Is it possible for geeks to fix the United Nations?

This article is more than 16 years old

Probably not - or not directly. But some of the same people that have 2 million people tracking their MPs' voting records via the site theyworkforyou.com and who, through farmsubsidy.org, got the EU to publish full subsidy data, have set up UNdemocracy.com, an attempt to shed light on the inner workings of the UN.

The UN has for some time made copies of its resolutions and other information online at un.org, but like a lot of government initiatives the data published is hardly reusable in any meaningful way. URLs are not persistent, and data formats are not open.

A small group led by Julian Todd, a "civic hacker" in Liverpool is seeking to change all that by laboriously scraping the data out of the site and republishing it with persistent URLs. That way, even if the UN removes the information it will be retained in Google caches or the Wayback Machine at the internet archive (archive.org). The site also links through to other decisions and debates.
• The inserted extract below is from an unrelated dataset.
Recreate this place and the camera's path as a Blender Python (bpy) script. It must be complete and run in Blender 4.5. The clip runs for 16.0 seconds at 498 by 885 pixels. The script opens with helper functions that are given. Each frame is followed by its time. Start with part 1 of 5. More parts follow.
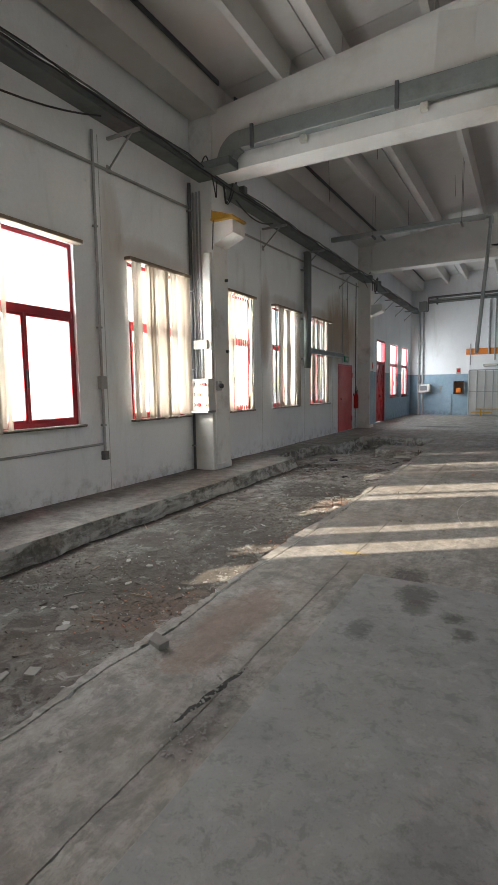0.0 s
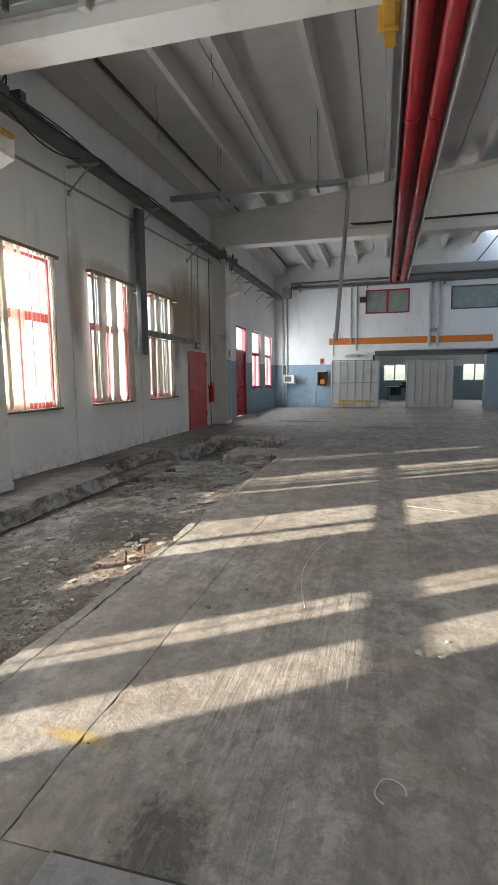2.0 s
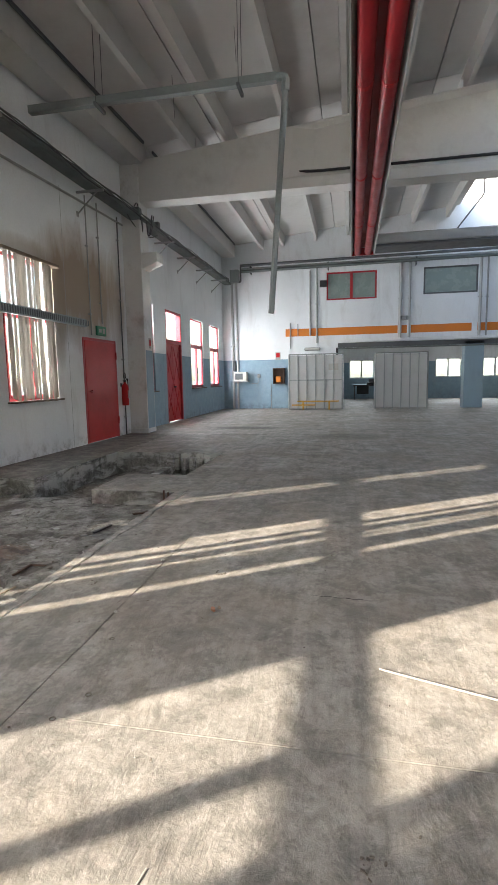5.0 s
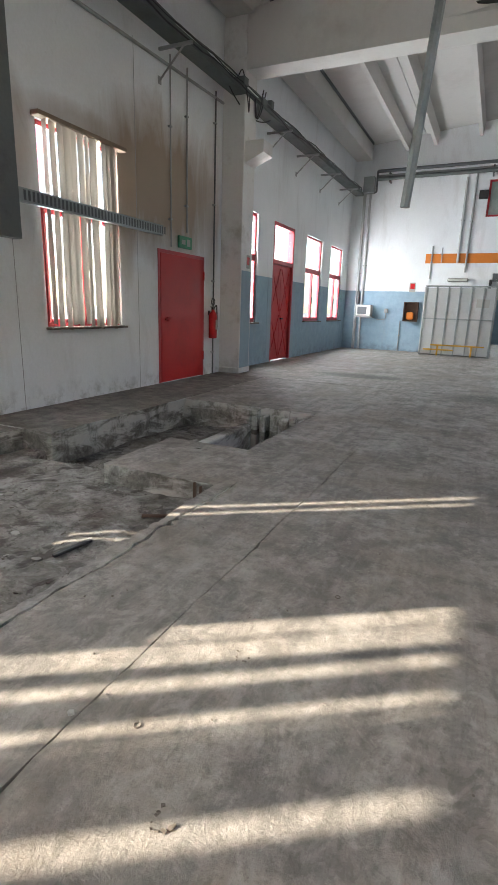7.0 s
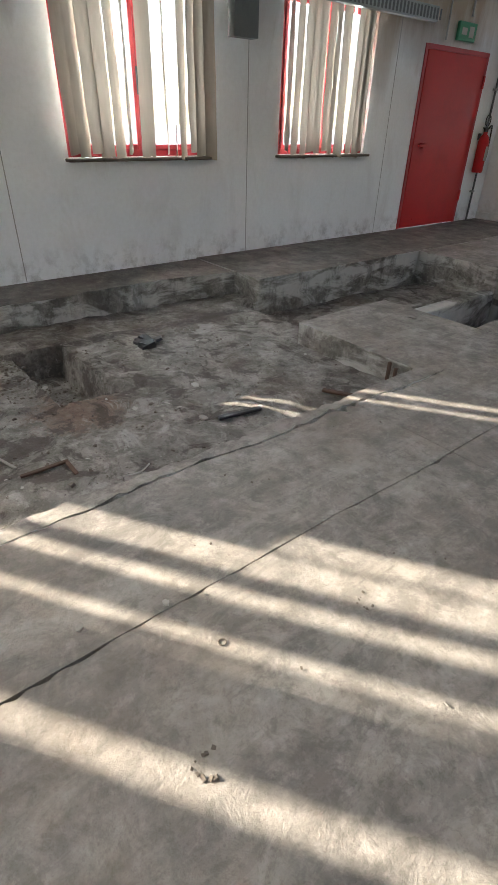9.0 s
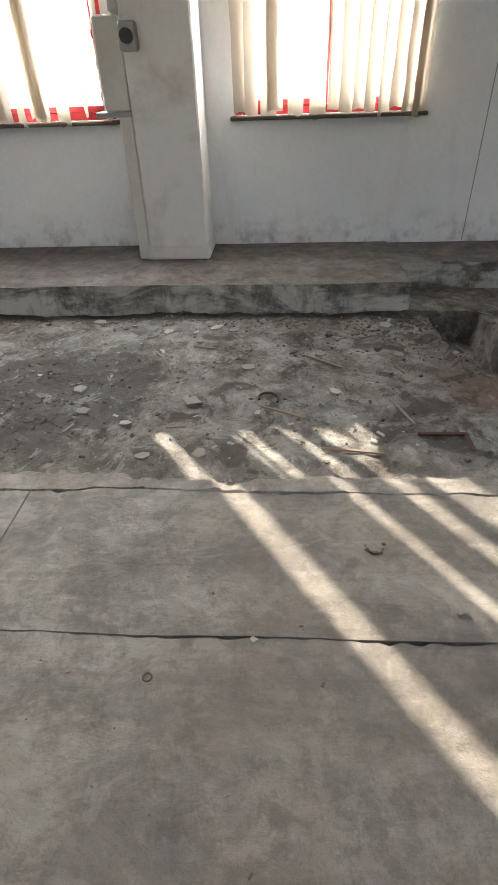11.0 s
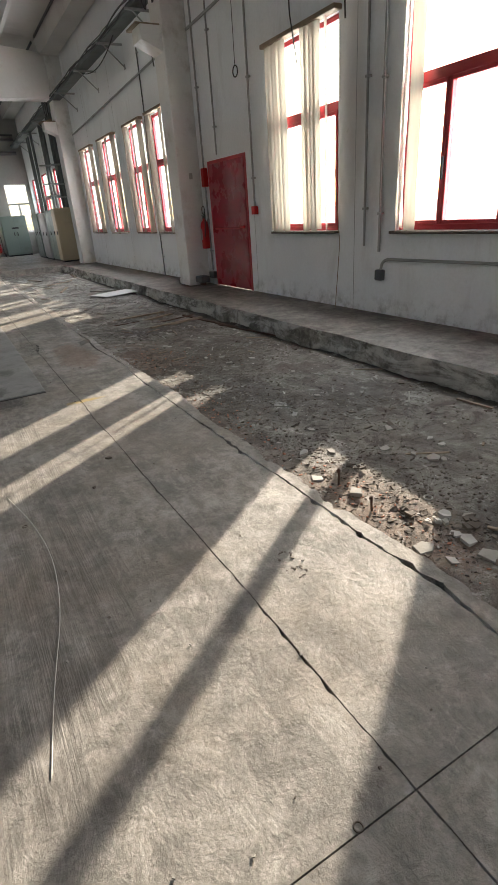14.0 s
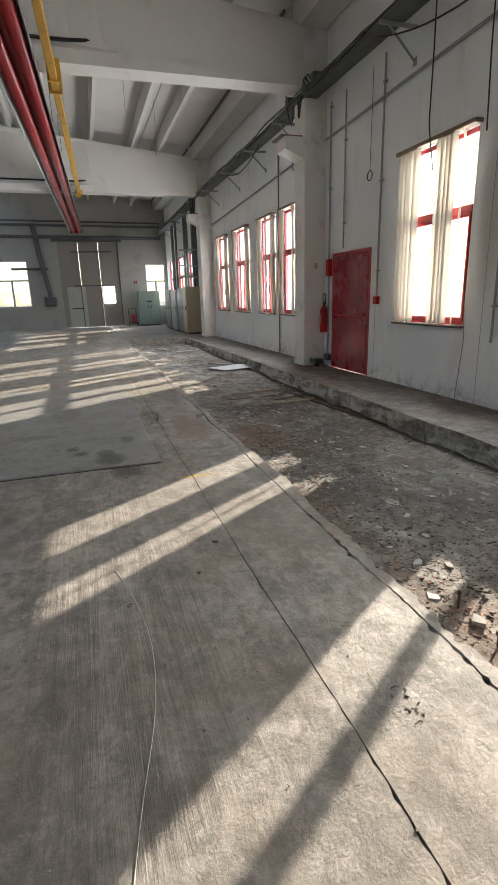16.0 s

When you do that, said Stefan Magdalinski, Tom Loosemore, and Danny O'Brien at the Emerging Technology conference (conferences.oreilly.com/etech) last week in San Diego, some strange voting patterns emerge.

The US Congress and the UK parliament have adapted to being televised by now. In the UN, however, "they don't think they're being watched at all, so you see horse-trading in a fairly raw form".

The next technical step is to import the XML data they have now into a relational database with a new front end and create tools for action - the UN equivalent of faxyourmp.com.

Will this effort by itself fix the UN? Even the team themselves don't think so exactly. But they do think shedding the sunlight of the web on the institution will increase transparency and therefore accountability.

"Global problems need global hacks," said Magdalinski. "The UN is the de facto world government. It's the only institution we have where governments talk to each other and stuff happens - and it's pretty broken."

At the very least, said Magdalinski, the site will help people understand how the UN was meant to function. "It started after a global catastrophe. Now we're heading for another one, with climate change."

Once people have a model in their heads of how the UN is supposed to work, it ought to be possible to apply pressure at the national level to push representatives to become accountable.

"We can't do this by ourselves," he says. "It just needs one guy like Julian in every country." Plus, he says, a cash injection of $50,000 (£24,900) or so to clean up the interface and publish the rest of the data they have, back to 1950. The heavy lifting - parsing the data - is done.

· This article was amended on Monday March 17 2008. The article above contained two errors. Stefan Magdalinski, not Mogdalinski, was a contributor at the Emerging Technology conference in San Diego. Julian Todd might be a civil hacker, but we meant to describe him as a civic hacker. These have been corrected.